Researchers conducting studies to investigate reversal of type 2 diabetes

Canadian researchers are conducting two national research studies to explore the remission and reversal of type 2 diabetes.
McMaster University has teamed with several pharmaceutical companies to help fund these trials, which will take place in Calgary, Winnipeg, Montreal, London, and Toronto.
The studies will focus on treating type 2 diabetes with an intensive diet, physical activity and drug regimen for three months. After this time, medication is ceased and participants to followed to see if their diabetes returns.
“We think this could work for up to 40 per cent of people with type 2 diabetes and possibly more,” said senior investigator Dr. Hertzel Gerstein.

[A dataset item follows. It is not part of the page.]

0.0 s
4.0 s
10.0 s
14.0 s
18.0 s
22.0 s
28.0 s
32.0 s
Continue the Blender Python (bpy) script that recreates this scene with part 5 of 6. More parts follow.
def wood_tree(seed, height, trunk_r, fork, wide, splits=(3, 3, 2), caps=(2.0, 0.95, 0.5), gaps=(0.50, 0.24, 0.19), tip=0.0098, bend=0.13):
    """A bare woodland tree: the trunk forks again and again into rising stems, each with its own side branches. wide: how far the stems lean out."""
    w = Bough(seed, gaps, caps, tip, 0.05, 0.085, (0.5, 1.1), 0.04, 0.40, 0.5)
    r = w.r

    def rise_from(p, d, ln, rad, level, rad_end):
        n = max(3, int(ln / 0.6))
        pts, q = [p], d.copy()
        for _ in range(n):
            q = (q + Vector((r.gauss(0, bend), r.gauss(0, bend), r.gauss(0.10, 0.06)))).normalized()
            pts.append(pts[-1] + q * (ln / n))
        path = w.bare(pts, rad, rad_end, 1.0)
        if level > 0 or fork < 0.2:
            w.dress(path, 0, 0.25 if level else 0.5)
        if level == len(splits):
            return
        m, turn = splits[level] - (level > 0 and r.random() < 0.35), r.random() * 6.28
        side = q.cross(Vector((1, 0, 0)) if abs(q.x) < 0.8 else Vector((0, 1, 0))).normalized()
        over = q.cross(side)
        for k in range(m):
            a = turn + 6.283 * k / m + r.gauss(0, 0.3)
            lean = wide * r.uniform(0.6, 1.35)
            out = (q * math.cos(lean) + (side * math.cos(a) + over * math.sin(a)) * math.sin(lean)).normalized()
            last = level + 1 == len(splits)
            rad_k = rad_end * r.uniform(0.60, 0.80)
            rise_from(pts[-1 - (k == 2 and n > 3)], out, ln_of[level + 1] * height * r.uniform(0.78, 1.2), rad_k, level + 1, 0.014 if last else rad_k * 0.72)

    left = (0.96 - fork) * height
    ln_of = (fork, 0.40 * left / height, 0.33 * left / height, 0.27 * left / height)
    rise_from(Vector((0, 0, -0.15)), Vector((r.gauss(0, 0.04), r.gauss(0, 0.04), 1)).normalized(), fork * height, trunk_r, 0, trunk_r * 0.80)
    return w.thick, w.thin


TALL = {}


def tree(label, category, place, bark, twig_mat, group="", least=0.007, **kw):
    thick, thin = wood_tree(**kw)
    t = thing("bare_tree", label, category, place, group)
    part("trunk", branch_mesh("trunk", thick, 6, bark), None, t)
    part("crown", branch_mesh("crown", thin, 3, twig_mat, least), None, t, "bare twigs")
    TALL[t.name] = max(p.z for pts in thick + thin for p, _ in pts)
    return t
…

“Some studies have suggested that up to 10 per cent of people with type 2 diabetes go into remission with just diet and activity. Other studies say remission is higher with intensive medication therapy. So we had to test both together.”
During the studies, participants will be encouraged to do moderate-intensity exercise for 30 minutes five to six days a week. This fits in with UK health recommendations. Additionally, participants will receive individualised diet advice and help with lifestyle modifications.
The participants in Canada will be eligible if they have been diagnosed with type 2 diabetes within the past eight years and are not currently taking insulin. The studies are expected to take two years to conclude.
There are multiple other studies investigating the reversal of type 2 diabetes: earlier this year, Newcastle University reported that a very low-calorie diet can reverse the condition for up to six months, while removing fat from the pancreas, through dietary changes, could reverse the development of type 2 diabetes.